- Born: 1930
- Died: 13 August 2022 (aged 91–92) Perth, Australia
- Other names: Fredrick White
- Education: Kingswood College, Kandy
- Occupations: field hockey player, footballer
- Years active: 1948-1967
- Known for: Asia's best goalkeeper in field hockey during his playing career
- Spouse: Lavender
- Relatives: Duncan White (brother)

= Freddie White (field hockey) =

Sri Lankan field hockey player

Fredrick White also more commonly and popularly known as Freddie White (1930 – 13 August 2022) was a Ceylonese field hockey player and footballer who also served as the former captain of the Sri Lanka men's national field hockey team. He was known for his exploits in the sport of field hockey. He was regarded as Asia's best field hockey goalkeeper at one time despite the fact that India and Pakistan had ruled world hockey at that time coinciding with his playing career. He was also easily the best player during arguably Sri Lanka's best ever field hockey team and he is also considered as the greatest ever field hockey player to have donned the national jersey of Ceylon. He cemented the reputation as Ceylon's best ever goalkeeper for nearly two decades. His elder brother Duncan White was an Olympic silver medalist in athletics. He permanently resided in Australia after his retirement from field hockey.

== Career ==
He made his field hockey debut at the age of 18 as a schoolboy against an Indian Olympic hockey team in 1948 and coincidentally his elder brother Duncan White secured Ceylon's first ever Olympic medal in the same year at the London Olympics in men's 400m hurdles. He began playing for the Burgher Recreation Club from 1948 up until 1950. He represented Defence Services in the first National Hockey Championships way back in 1957. He was appointed as the vice-captain of the Ceylon team during their tour of Madras in 1957. He also captained the Colombo HA team at the 1959 National Championships. He later switched to Havelock SC and won Andriesz Shield as well as Pioneer Cup with the club.
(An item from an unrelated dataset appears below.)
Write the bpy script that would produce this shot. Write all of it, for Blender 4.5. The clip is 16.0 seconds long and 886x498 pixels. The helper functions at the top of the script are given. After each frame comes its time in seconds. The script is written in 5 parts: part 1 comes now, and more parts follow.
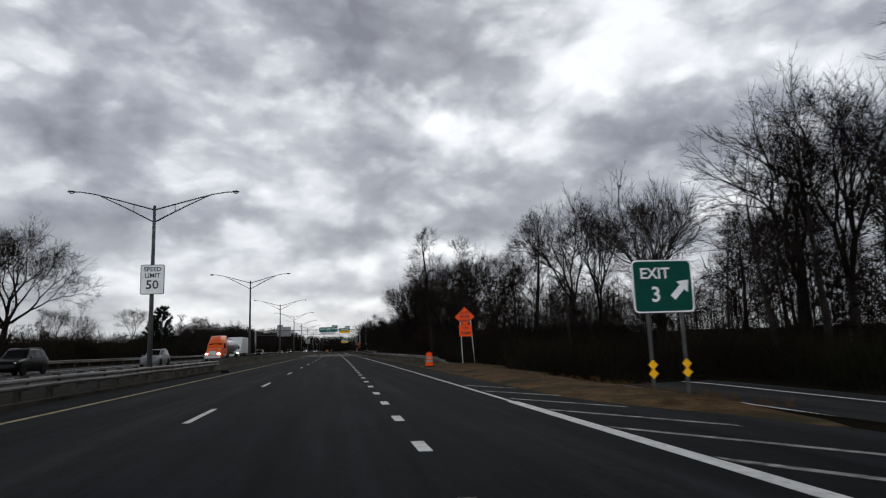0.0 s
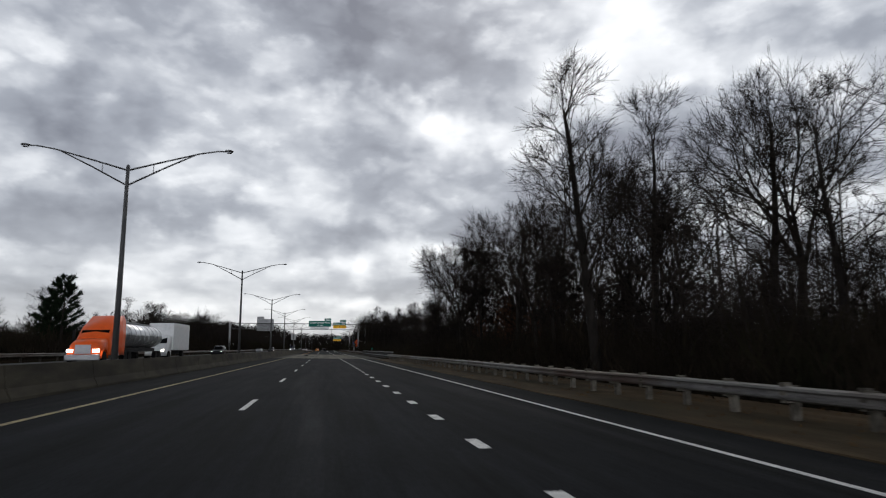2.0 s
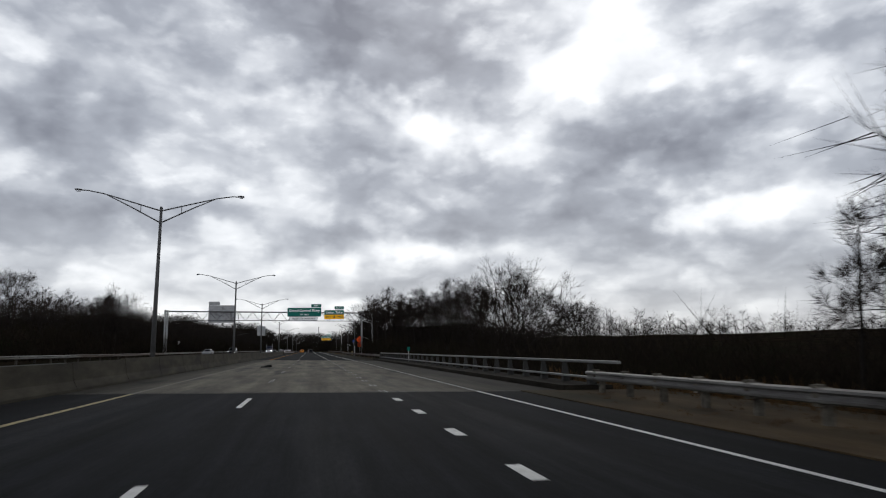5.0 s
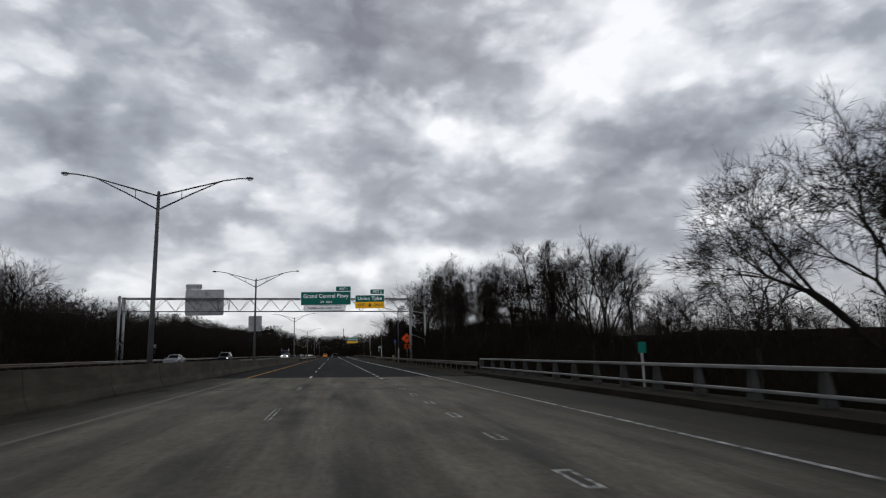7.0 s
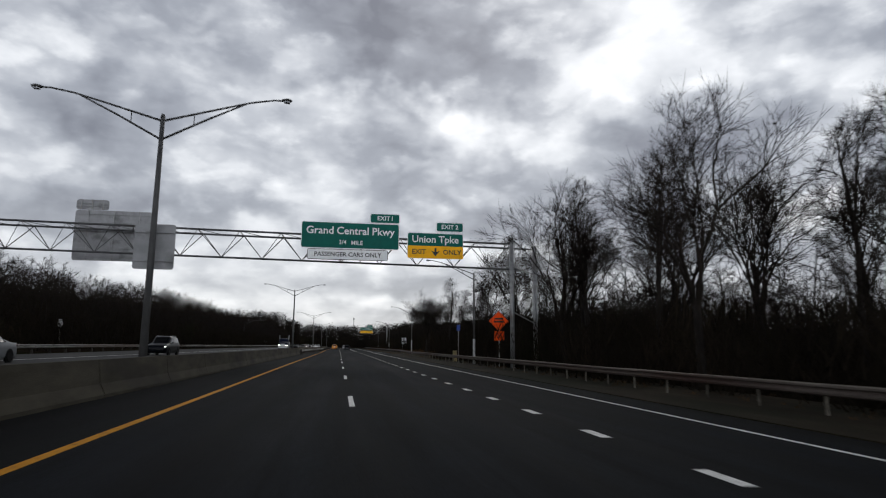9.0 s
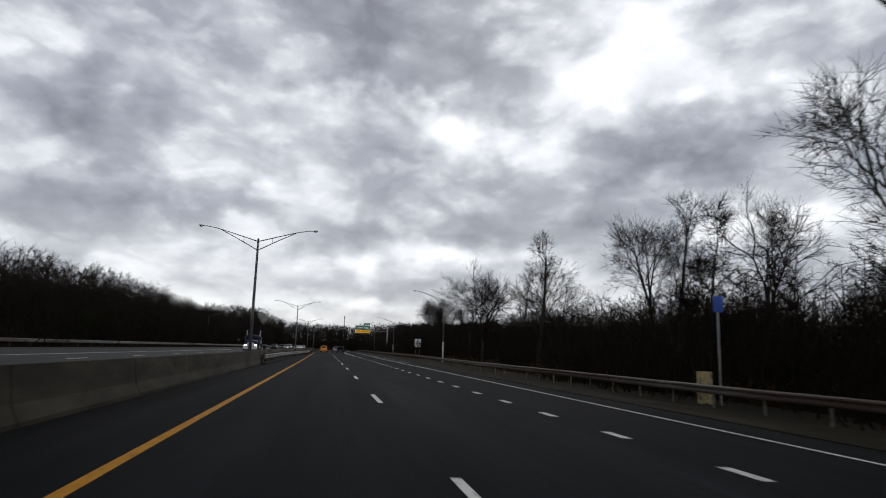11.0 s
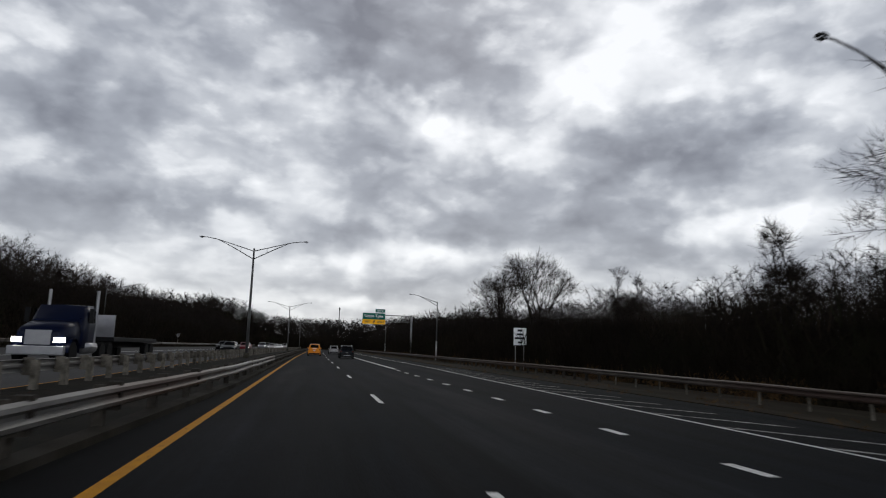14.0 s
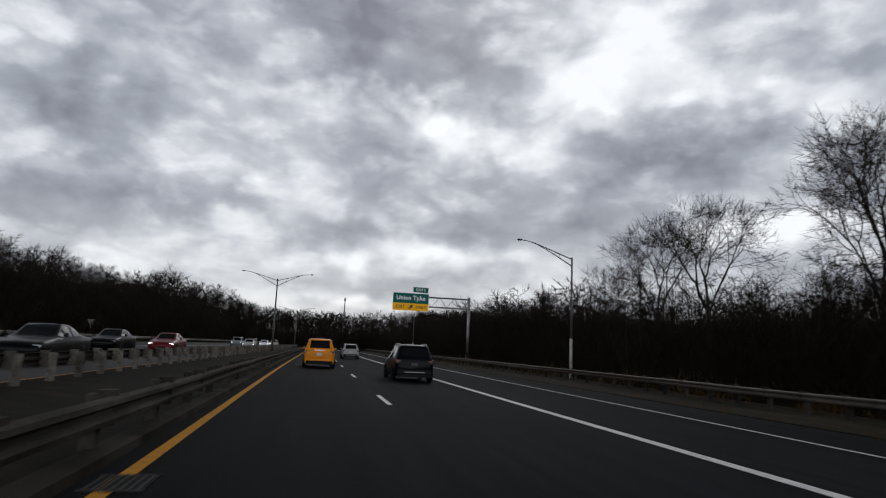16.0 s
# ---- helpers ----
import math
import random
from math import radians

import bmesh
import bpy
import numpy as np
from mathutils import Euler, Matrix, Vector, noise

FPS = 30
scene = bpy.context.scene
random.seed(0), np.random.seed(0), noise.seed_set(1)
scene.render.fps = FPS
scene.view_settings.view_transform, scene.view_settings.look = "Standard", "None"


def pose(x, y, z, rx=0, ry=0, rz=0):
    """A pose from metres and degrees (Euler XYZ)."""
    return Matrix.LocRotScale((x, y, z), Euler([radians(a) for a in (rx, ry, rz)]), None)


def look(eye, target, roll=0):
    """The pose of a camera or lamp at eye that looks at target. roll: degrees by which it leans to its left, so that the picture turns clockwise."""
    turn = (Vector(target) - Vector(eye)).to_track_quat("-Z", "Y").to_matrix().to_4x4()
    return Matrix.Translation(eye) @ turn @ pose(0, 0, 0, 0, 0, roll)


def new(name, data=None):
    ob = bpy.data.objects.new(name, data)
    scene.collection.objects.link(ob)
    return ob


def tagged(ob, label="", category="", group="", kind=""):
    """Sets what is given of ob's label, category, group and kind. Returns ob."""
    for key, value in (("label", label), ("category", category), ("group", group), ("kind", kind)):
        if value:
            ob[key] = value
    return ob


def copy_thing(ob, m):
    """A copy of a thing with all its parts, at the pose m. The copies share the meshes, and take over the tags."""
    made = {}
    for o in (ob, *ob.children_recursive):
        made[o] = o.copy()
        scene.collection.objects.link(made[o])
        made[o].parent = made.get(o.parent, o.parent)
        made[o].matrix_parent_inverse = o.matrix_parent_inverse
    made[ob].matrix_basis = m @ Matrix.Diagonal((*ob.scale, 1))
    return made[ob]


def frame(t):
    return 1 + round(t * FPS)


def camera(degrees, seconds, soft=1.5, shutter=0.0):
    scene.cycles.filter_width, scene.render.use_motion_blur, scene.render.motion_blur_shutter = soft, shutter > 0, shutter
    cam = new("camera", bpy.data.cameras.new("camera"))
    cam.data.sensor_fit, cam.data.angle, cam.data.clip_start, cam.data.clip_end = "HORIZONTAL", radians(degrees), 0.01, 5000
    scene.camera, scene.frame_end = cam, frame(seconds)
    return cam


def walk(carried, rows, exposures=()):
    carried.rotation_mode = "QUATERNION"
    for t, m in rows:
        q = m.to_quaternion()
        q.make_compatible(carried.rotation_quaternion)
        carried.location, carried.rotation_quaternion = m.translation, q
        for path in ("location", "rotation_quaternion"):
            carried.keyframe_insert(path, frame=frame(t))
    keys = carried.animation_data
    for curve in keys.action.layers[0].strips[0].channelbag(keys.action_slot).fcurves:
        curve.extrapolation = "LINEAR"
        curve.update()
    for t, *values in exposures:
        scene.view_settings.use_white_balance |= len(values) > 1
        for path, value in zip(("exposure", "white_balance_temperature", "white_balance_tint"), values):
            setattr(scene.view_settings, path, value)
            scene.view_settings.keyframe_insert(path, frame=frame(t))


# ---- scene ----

During his playing career, he received spotlight from the Indian field hockey fraternity for his notable work as a goalkeeper. He impressed as a goalkeeper during Ceylon's two match home test series against defending Olympic field hockey champions India in 1960 whereas the Indian national field hockey team manager BL Gupta and Indian national captain Leslie Claudius applauded White for his exceptional glovework. Both Gupta and Claudius heaped praise on White and both indicated their firm desire to have Freddie White in their national team as India's first-choice goalkeeper for the 1960 Summer Olympics in Rome had White originally been an Indian national.

Sri Lanka's best years in field hockey coincided with the playing career of White which was even highlighted by former Indian veteran hockey player Dhyan Chand who insisted that Ceylon was the world's sixth best team in global field hockey as he made such a critical statement during Ceylon's 1959/60 tour to the Northern part of India. He also joined the Sri Lanka Army in the inter club tournaments in the Annual Hockey Nationals.

He also captained Sri Lankan hockey team during the 1966 Asian Games. Sri Lanka endured a tough run at the 1966 Asian Games as they secured a fifth-place finish out of eight teams in the men's field hockey competition where they defeated South Korea 1–0 in the consolation play-off. He retired from the sport in 1967 with last of his assignments as captain of the national side was a two test series against a strong Indian side. During the first test of the two test series, Sri Lanka lost by a margin of 1-0 which is still regarded as the best ever performance by Ceylonese hockey side against India.

== Personal life ==
He pursued his primary and secondary education at the Kingswood College, Kandy and at the school he played field hockey, cricket, football and athletics. He emigrated to Australia with his spouse Lavender in 1972 after bidding adieu to sporting career. His close cousin Penny White was the daughter-in-law of former Sri Lankan President J. R. Jayewardene. He died on 13 August 2022 in Perth, Australia due to illness.